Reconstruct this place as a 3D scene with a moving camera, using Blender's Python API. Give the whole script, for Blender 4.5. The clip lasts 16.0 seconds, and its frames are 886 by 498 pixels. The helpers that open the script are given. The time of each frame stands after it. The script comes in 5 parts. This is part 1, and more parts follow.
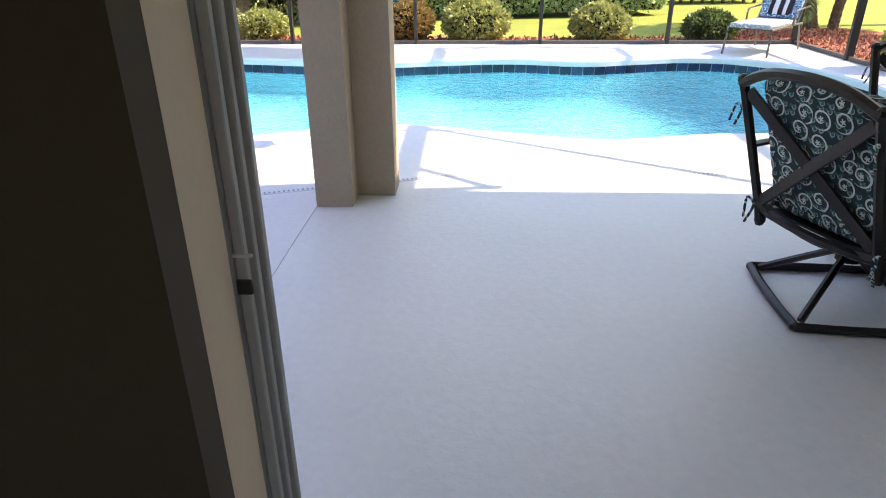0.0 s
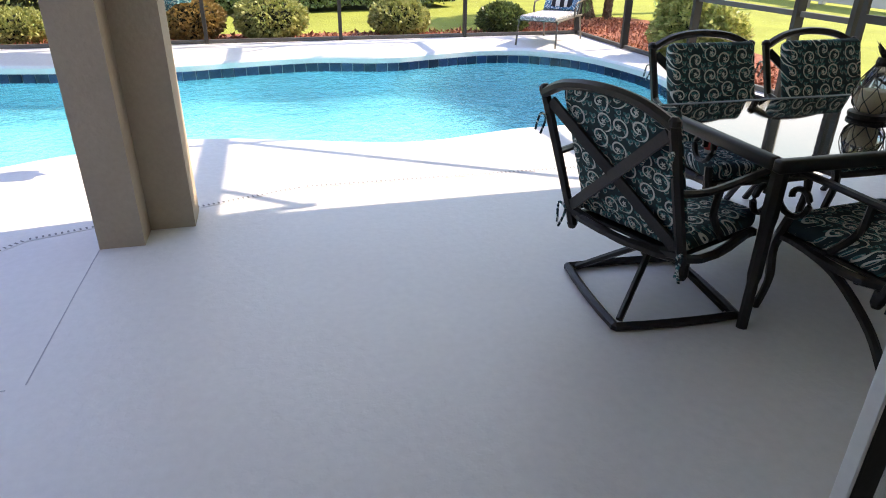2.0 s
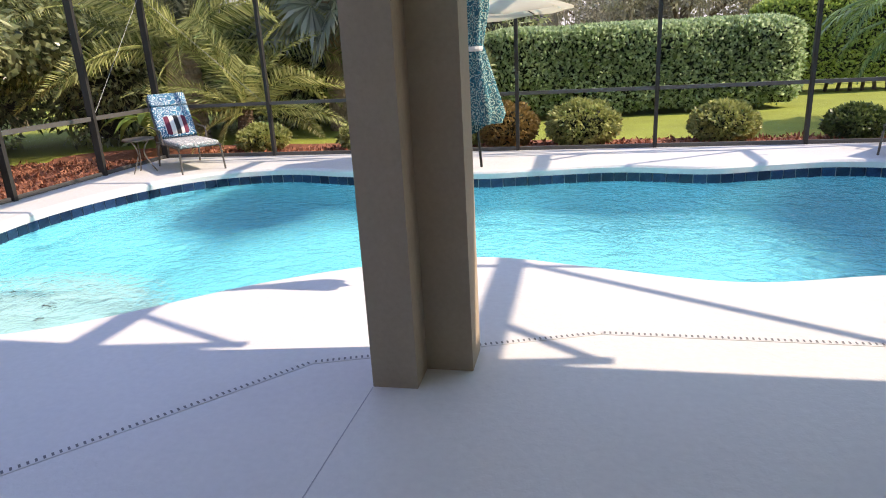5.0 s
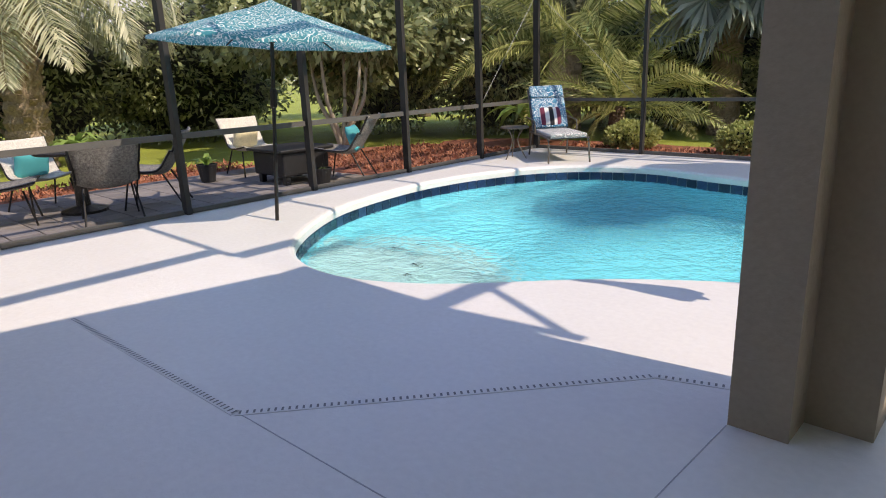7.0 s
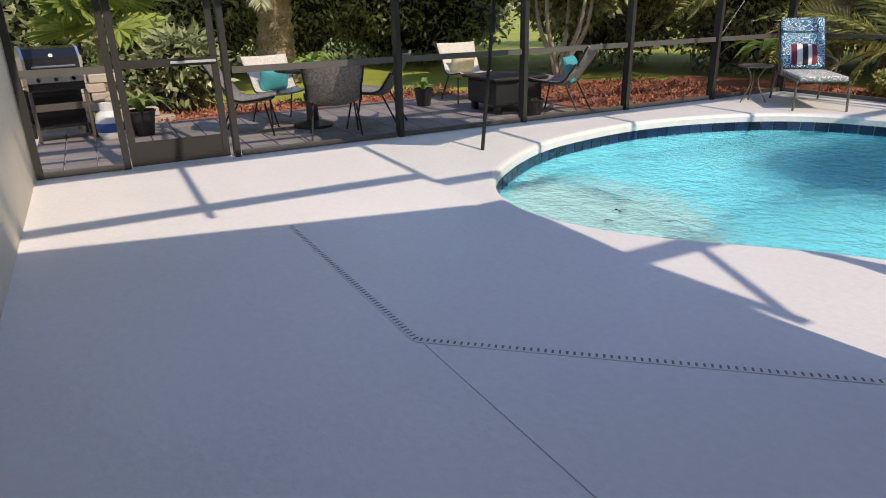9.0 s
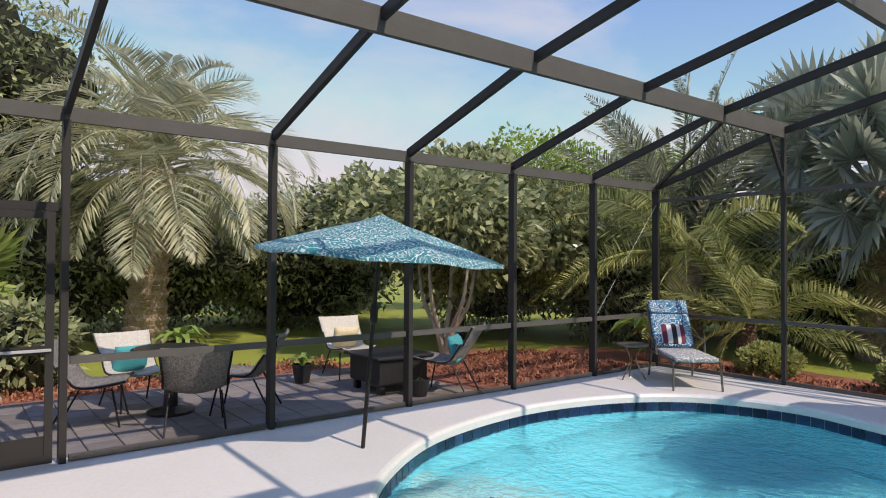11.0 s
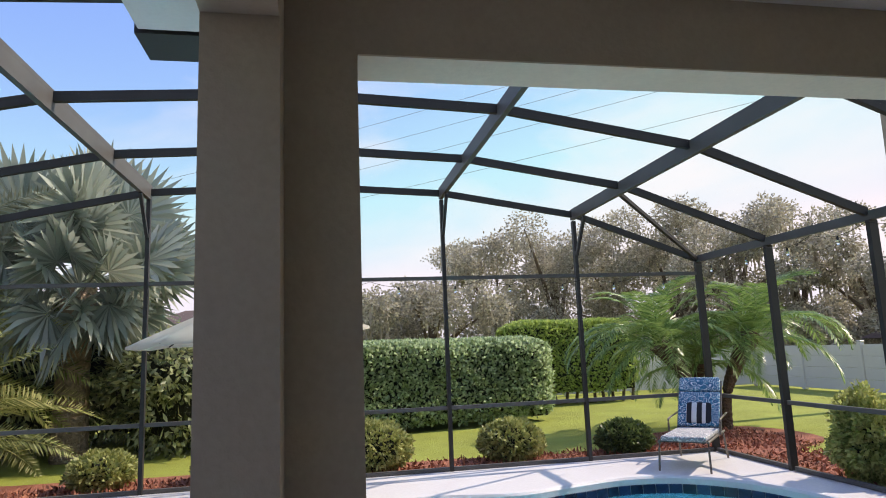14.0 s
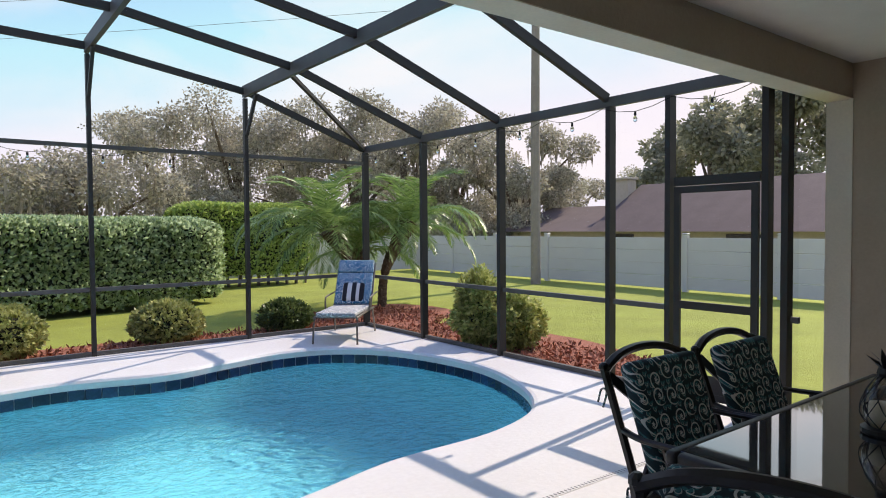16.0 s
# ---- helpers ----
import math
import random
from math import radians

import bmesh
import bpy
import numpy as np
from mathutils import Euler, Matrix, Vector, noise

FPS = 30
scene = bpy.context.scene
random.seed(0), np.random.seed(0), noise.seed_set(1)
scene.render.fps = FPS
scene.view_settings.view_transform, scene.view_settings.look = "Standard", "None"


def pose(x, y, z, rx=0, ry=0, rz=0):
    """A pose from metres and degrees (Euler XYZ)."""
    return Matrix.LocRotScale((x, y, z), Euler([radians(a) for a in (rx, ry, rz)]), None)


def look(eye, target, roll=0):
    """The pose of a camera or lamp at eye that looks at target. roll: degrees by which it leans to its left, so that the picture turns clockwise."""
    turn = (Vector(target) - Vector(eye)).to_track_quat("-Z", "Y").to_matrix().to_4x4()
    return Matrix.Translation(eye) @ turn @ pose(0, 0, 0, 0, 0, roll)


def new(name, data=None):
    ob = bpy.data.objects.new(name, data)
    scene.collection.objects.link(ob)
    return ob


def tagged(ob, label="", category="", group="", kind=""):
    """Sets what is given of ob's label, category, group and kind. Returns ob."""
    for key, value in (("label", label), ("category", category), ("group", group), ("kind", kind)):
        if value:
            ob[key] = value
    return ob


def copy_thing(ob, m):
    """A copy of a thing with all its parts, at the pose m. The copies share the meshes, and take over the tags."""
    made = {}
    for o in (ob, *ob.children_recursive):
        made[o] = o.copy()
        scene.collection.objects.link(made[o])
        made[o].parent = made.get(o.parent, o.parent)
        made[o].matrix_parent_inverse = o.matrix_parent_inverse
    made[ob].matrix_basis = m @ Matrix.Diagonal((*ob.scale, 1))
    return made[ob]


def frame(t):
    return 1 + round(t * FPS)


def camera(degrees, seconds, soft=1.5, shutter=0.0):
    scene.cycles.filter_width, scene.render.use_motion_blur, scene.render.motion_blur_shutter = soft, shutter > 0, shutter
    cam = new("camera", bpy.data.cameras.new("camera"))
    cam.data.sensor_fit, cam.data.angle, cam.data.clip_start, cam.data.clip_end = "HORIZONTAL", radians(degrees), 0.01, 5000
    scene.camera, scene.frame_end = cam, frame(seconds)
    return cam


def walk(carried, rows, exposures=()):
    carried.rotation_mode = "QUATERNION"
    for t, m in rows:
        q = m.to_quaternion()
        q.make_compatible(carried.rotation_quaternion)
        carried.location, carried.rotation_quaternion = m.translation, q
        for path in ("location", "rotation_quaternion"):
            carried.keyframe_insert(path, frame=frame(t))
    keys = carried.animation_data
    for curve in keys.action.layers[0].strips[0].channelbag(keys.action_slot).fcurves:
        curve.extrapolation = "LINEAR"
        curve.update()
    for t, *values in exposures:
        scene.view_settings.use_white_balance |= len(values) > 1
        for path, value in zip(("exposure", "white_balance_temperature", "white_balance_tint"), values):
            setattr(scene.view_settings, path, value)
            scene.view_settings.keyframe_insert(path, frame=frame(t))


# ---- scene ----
....................
• [Exercise directions] Working from the material above, transcribe it exactly while omitting pictures.

• [The output]
Reconstruct this place as a 3D scene with a moving camera, using Blender's Python API. Give the whole script, for Blender 4.5. The clip lasts 16.0 seconds, and its frames are 886 by 498 pixels. The helpers that open the script are given. The time of each frame stands after it. The script comes in 5 parts. This is part 1, and more parts follow.
0.0 s
2.0 s
5.0 s
7.0 s
9.0 s
11.0 s
14.0 s
16.0 s
# ---- helpers ----
import math
import random
from math import radians

import bmesh
import bpy
import numpy as np
from mathutils import Euler, Matrix, Vector, noise

FPS = 30
scene = bpy.context.scene
random.seed(0), np.random.seed(0), noise.seed_set(1)
scene.render.fps = FPS
scene.view_settings.view_transform, scene.view_settings.look = "Standard", "None"


def pose(x, y, z, rx=0, ry=0, rz=0):
    """A pose from metres and degrees (Euler XYZ)."""
    return Matrix.LocRotScale((x, y, z), Euler([radians(a) for a in (rx, ry, rz)]), None)


def look(eye, target, roll=0):
    """The pose of a camera or lamp at eye that looks at target. roll: degrees by which it leans to its left, so that the picture turns clockwise."""
    turn = (Vector(target) - Vector(eye)).to_track_quat("-Z", "Y").to_matrix().to_4x4()
    return Matrix.Translation(eye) @ turn @ pose(0, 0, 0, 0, 0, roll)


def new(name, data=None):
    ob = bpy.data.objects.new(name, data)
    scene.collection.objects.link(ob)
    return ob


def tagged(ob, label="", category="", group="", kind=""):
    """Sets what is given of ob's label, category, group and kind. Returns ob."""
    for key, value in (("label", label), ("category", category), ("group", group), ("kind", kind)):
        if value:
            ob[key] = value
    return ob


def copy_thing(ob, m):
    """A copy of a thing with all its parts, at the pose m. The copies share the meshes, and take over the tags."""
    made = {}
    for o in (ob, *ob.children_recursive):
        made[o] = o.copy()
        scene.collection.objects.link(made[o])
        made[o].parent = made.get(o.parent, o.parent)
        made[o].matrix_parent_inverse = o.matrix_parent_inverse
    made[ob].matrix_basis = m @ Matrix.Diagonal((*ob.scale, 1))
    return made[ob]


def frame(t):
    return 1 + round(t * FPS)


def camera(degrees, seconds, soft=1.5, shutter=0.0):
    scene.cycles.filter_width, scene.render.use_motion_blur, scene.render.motion_blur_shutter = soft, shutter > 0, shutter
    cam = new("camera", bpy.data.cameras.new("camera"))
    cam.data.sensor_fit, cam.data.angle, cam.data.clip_start, cam.data.clip_end = "HORIZONTAL", radians(degrees), 0.01, 5000
    scene.camera, scene.frame_end = cam, frame(seconds)
    return cam


def walk(carried, rows, exposures=()):
    carried.rotation_mode = "QUATERNION"
    for t, m in rows:
        q = m.to_quaternion()
        q.make_compatible(carried.rotation_quaternion)
        carried.location, carried.rotation_quaternion = m.translation, q
        for path in ("location", "rotation_quaternion"):
            carried.keyframe_insert(path, frame=frame(t))
    keys = carried.animation_data
    for curve in keys.action.layers[0].strips[0].channelbag(keys.action_slot).fcurves:
        curve.extrapolation = "LINEAR"
        curve.update()
    for t, *values in exposures:
        scene.view_settings.use_white_balance |= len(values) > 1
        for path, value in zip(("exposure", "white_balance_temperature", "white_balance_tint"), values):
            setattr(scene.view_settings, path, value)
            scene.view_settings.keyframe_insert(path, frame=frame(t))


# ---- scene ----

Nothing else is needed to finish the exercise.